Arab-Palestinians Citizens of Israel Commemorate Land Day in Protest

Around 20,000 people participated in the Land Day rally in Sakhnin on Saturday, and around 1,000 came to the main event in the south of Israel, a march in the vicinity of the unrecognized Arab-Bedouin village al-Sayed and protest against the Prawer plan, which calls for eviction and relocating tens of thousands of Negev Bedouin from unrecognized villages.

Figures in the Arab Higher Monitoring Committee, an umbrella organization that includes most political parties and movements in Israel’s Arab national minority, called for the expansion of the territorial jurisdiction of the country’s Arab communities, most of which suffer from overcrowding and have little available land for new construction. Also on the agenda was the denunciation of incidents of anti-Arab bigotry and calls for the release of Palestinian prisoners incarcerated in Israel, especially older prisoners. In a press release the committee said Land Day in 2013 is not substantively different from Land Day in 1976, adding, “the Israeli government continues to take more and more land from the Arab public,” first in the Galilee and in the Triangle – an area in central Israel, roughly bounded by the Arab towns of Baka al-Garbiyeh, Taybeh and Tira – and now in the Negev.

Arab-Palestinians in the Galilee town of Sakhnin commemorate Land Day, March 30, 2013.

Arab-Palestinians in the Galilee town of Sakhnin commemorate Land Day, March 30, 2013 (Photo: Activestills)

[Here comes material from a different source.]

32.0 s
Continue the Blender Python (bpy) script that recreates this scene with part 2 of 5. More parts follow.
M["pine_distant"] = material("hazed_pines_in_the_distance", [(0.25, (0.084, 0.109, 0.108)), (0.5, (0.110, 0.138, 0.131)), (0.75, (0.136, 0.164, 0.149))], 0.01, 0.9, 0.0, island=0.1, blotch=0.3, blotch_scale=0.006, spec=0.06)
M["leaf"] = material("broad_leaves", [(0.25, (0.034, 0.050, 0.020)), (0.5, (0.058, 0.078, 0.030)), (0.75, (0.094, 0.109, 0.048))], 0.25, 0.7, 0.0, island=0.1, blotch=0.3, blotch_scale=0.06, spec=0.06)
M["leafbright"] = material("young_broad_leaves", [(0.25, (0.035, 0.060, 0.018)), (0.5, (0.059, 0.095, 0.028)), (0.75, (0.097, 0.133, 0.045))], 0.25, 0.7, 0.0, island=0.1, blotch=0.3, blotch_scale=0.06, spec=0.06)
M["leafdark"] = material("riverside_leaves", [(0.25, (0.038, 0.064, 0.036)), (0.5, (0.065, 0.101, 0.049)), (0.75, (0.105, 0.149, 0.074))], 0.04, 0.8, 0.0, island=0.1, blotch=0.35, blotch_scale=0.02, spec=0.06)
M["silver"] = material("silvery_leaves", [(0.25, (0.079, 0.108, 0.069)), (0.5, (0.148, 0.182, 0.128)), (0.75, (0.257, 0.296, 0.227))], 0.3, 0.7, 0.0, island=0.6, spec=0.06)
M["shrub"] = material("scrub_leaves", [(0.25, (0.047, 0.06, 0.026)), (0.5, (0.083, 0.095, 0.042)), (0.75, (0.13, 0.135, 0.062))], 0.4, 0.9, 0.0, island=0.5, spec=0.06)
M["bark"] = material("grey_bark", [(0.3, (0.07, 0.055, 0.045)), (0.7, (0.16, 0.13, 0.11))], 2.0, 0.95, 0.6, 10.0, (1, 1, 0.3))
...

Participating in the Sakhnin rally were hundreds of activists from human and civil rights groups, including a delegation from the unrecognized Bedouin village al-Arakib north of Be’er Sheva. Participants waved Palestinian flags and chanted slogans against the Israeli occupation of the Palestinian territories and Israel’s expropriation of Palestinian land.  The chairman of Hadash (Democratic Front for Peace and Equality – Communist Party of Israel), MK Mohammed Barakeh, said the 37th annual Land Day comes at a time of the Israeli establishment’s escalation of its battle for what remains of the land of the state’s Arab citizens, particularly in the Negev, in addition to the land shortage in the Arab villages in the Galilee and the Triangle. “We are on the border, and before reaching a deterioration in relations between the state and the Arab citizens with regard to land reserves, I call for a popular struggle, to be headed by the Arab local government heads, on behalf of the expansion of the master plans; at the end of the day the state is not doing a favor when it expands these communities, but rather restoring, if only to a small extent, that which was expropriated over the course of many years,” MK Barakeh said.

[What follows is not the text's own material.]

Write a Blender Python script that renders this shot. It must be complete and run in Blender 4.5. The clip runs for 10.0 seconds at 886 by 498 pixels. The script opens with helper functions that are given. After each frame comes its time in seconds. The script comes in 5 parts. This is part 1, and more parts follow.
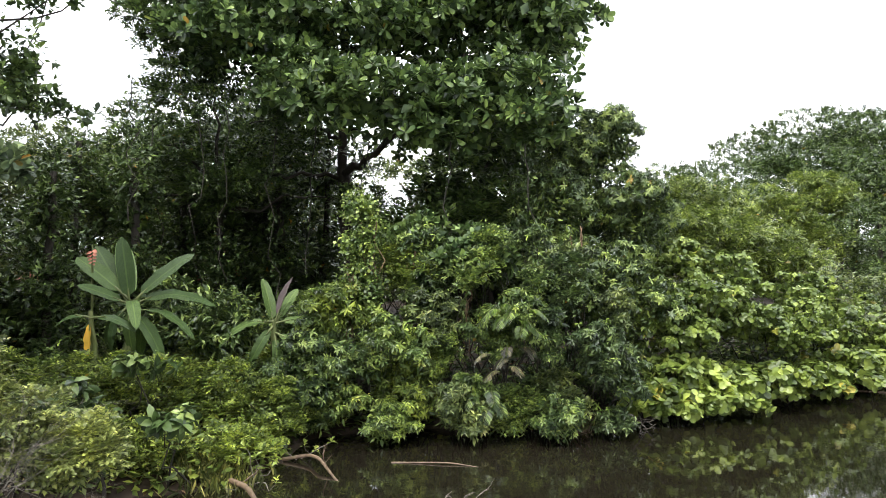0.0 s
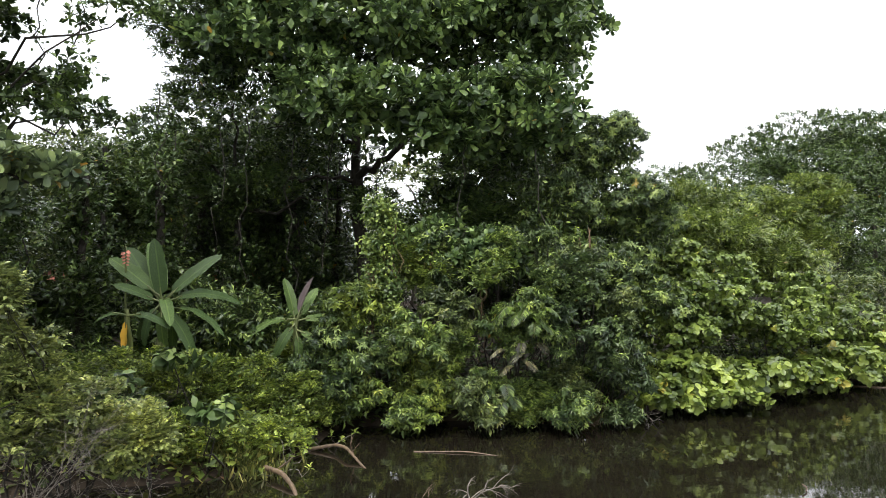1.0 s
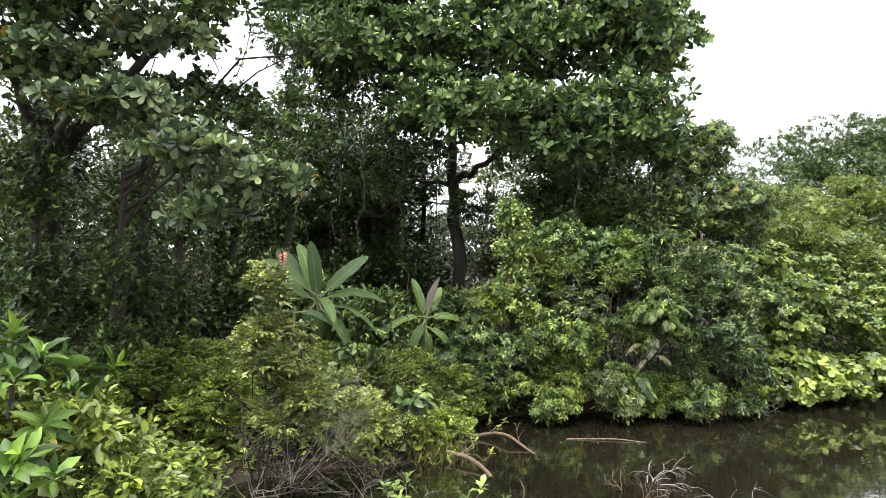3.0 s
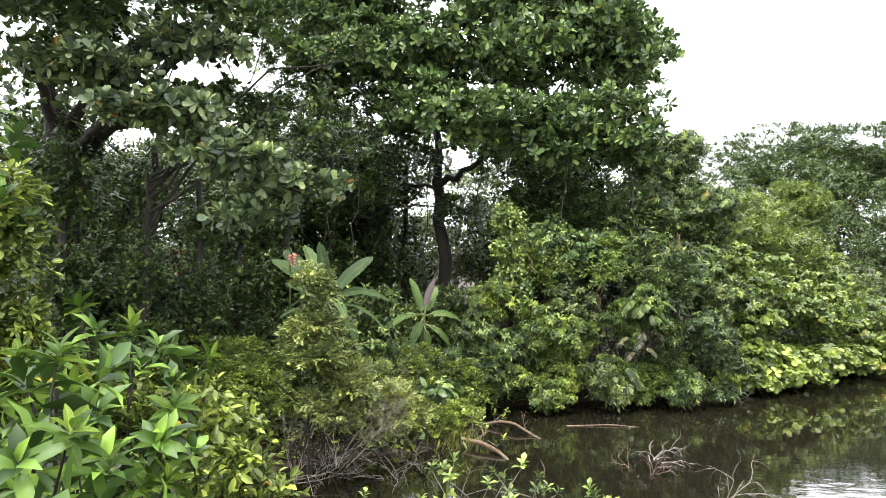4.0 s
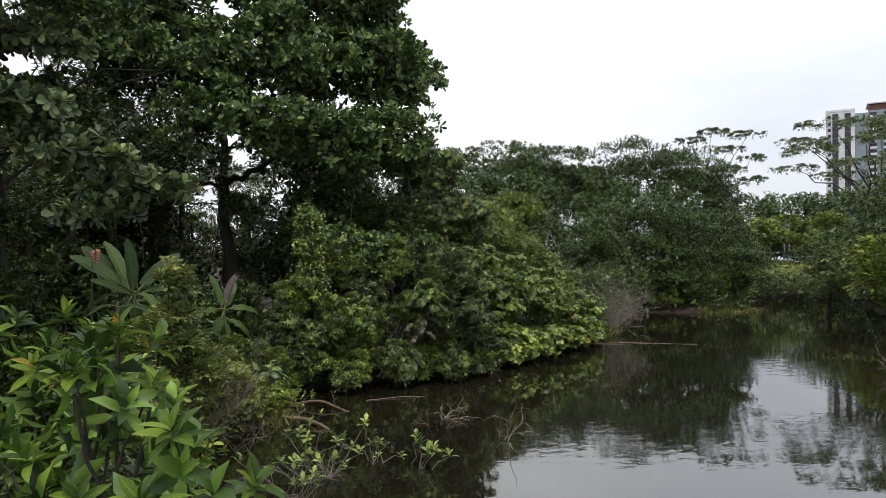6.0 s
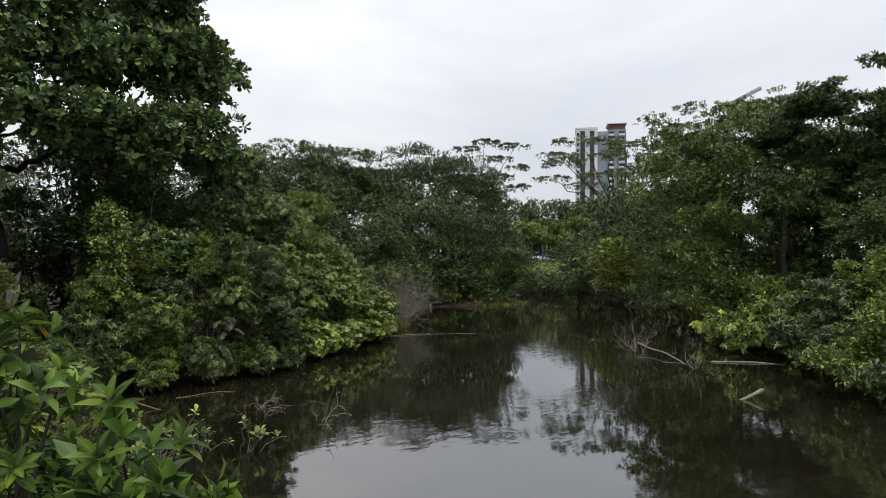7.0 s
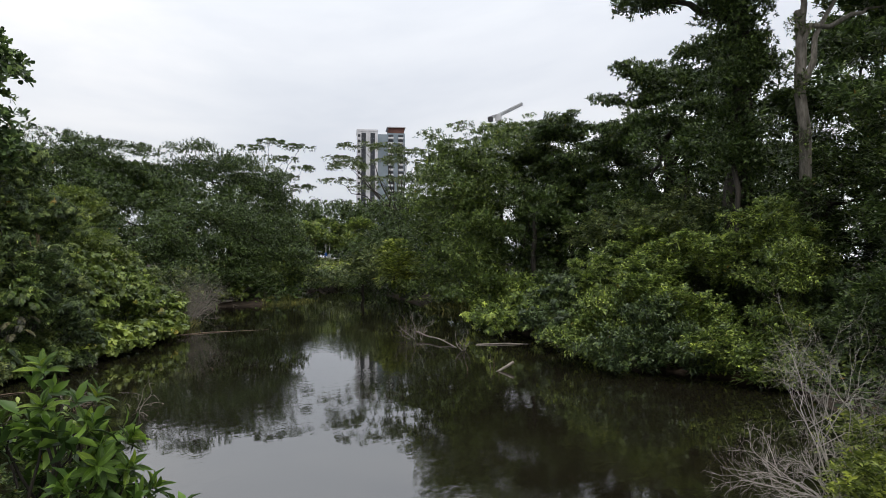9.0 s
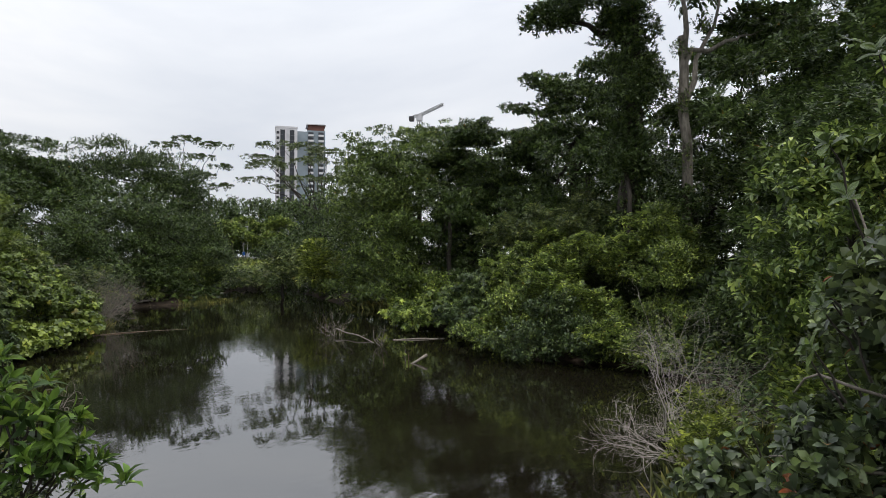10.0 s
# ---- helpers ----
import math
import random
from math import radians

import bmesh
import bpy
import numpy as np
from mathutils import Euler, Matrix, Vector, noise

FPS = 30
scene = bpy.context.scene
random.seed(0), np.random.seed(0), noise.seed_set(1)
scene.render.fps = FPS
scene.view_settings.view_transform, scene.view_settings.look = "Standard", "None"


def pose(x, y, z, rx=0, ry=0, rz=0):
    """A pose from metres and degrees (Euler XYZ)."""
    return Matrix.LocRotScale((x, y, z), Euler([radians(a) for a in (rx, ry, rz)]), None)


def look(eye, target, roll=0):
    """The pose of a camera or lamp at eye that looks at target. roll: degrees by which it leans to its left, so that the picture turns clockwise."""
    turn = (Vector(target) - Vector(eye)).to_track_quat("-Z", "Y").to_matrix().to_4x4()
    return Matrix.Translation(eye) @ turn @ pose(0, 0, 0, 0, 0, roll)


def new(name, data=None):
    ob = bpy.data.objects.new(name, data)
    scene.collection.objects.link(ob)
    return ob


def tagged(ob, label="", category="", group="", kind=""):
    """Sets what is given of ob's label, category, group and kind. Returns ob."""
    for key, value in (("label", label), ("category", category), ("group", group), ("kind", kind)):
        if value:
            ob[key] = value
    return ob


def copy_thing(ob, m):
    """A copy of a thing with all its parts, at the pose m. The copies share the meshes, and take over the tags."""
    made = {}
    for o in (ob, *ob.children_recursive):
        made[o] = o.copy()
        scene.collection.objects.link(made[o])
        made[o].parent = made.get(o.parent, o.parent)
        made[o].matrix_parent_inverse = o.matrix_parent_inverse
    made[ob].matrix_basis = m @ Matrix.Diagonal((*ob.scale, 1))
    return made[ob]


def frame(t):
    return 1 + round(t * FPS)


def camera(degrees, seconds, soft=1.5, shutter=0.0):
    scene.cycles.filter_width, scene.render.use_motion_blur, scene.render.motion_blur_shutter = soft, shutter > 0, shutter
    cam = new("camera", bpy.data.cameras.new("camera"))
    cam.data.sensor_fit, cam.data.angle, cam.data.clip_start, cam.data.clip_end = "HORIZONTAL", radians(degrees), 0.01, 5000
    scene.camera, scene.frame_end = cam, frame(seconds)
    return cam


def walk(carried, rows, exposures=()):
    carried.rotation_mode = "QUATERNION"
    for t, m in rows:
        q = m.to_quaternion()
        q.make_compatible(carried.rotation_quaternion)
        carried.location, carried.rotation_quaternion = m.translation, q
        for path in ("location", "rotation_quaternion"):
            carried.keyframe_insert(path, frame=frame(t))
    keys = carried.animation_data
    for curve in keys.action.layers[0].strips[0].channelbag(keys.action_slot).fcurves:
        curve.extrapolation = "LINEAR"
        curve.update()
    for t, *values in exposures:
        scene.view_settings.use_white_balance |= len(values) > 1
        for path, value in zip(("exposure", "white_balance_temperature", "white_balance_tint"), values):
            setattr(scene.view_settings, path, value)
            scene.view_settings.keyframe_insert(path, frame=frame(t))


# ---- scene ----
cam = camera(67.7, 10.0, soft=0.6)
METRES, EYE, TILT, LEAN, TURN = 14.0, 3.55, 0.9, 0.0, 0.0
ROWS = [
    (0.0, 0.0, 0.0, 0.0, 0.0, 0.0, -0.0),
    (0.5, -0.0065, -0.0231, 0.0005, -0.26, 0.02, 0.03),
    (1.0, -0.0296, -0.049, 0.0011, -0.27, 0.02, 0.01),
    (1.5, -0.0701, -0.0714, 0.0023, -0.28, 0.0, -0.01),
    (2.0, -0.125, -0.0893, 0.0037, -0.28, -0.01, -0.02),
    (2.5, -0.1897, -0.1031, 0.0053, -0.28, -0.02, -0.04),
    (2.7, -0.2131, -0.1064, 0.0052, -0.24, -0.02, -0.04),
    (3.8, -0.3229, -0.1629, 0.0045, -3.17, 0.05, 0.0),
    (4.0, -0.3391, -0.1724, 0.0045, -4.84, 0.07, 0.01),
    (4.5, -0.3762, -0.2082, 0.0053, -6.96, -0.03, -0.18),
    (5.0, -0.4157, -0.2389, 0.0041, -17.78, 0.01, -0.36),
    (5.2, -0.4275, -0.2446, 0.0042, -22.2, 0.02, -0.45),
    (6.3, -0.527, -0.3033, 0.0052, -31.15, 0.05, -0.7),
    (6.5, -0.5498, -0.3182, 0.0054, -35.42, 0.07, -0.76),
    (7.0, -0.5977, -0.3357, 0.0047, -46.56, 0.19, -0.88),
    (7.5, -0.6452, -0.3472, 0.0047, -57.68, 0.35, -0.97),
    (8.0, -0.6914, -0.3581, 0.0052, -60.14, 0.38, -0.94),
    (8.5, -0.7324, -0.3828, 0.0066, -60.13, 0.35, -0.94),
    (9.0, -0.7685, -0.4136, 0.0074, -65.44, 0.42, -1.03),
    (9.5, -0.8108, -0.4379, 0.0092, -72.24, 0.48, -1.01),
    (10.0, -0.8604, -0.465, 0.0108, -72.24, 0.44, -0.99),
]
EXPOSURES = [(0.0, 1.08), (0.5, 0.87), (1.0, 0.72), (2.0, 0.98), (2.5, 1.14), (4.0, 1.46), (4.5, 1.34), (5.0, 0.98), (6.5, -0.44), (10.0, -0.43)]
SKY, HORIZON, ZENITH, SUN, RIPPLE = 1.0, 0.95, 2.0, 1.5, 0.005
walk(cam, [(t, pose(0, 0, EYE, TILT, LEAN, TURN) @ pose(METRES * x, METRES * y, METRES * z, 90 + pitch, roll, yaw)) for t, x, y, z, yaw, pitch, roll in ROWS], EXPOSURES)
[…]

Land Day activities began earlier this week in certain Arab communities as well as mixed Arab and Jewish cities such as Jaffa and Acre. Thousands of people, including Hadash Knesset members, took part in a rally in Taybeh on Friday for Land Day.

A group of protesters in Sakhnin attacked an Al Jazeera reporter claiming that his coverage of the conflict in Syria was “slanted and anti-Assad.” The reporter, Alias Kram, a resident of Nazareth sustained light injuries in the attack. MK Barakeh and other Hadash activists helped the news crew escape to a nearby house. Ramiz Jaraisy, a leading member of Hadash and the mayor of Nazareth who is also the chairman of the committee of Arab local authorities strongly condemned the attack, saying that it merely detracted from the main event.

Land Day commemorates the death of six Palestinian protesters at the hands of Israeli forces during mass demonstrations in 1976 against plans to confiscate Arab-Palestinian land in northern Israel. The government decision to confiscate the land was accompanied by the declaration of a curfew to be imposed on the villages of Sakhnin, Arraba, De’ir Hanna, Tur’an and Kabul, effective from 5 p.m. on March 29, 1976. Communist Arab leaders, such as the later Tawfiq Ziad, the first communist mayor of Nazareth, responded by calling for a day of general strike, upon a decision of the Central Committee of the Communist Party, and protests against the confiscation of lands to be held on March 30. The government declared all demonstrations illegal and threatened to fire activists, such as schoolteachers who encouraged their students to participate in the demonstrations.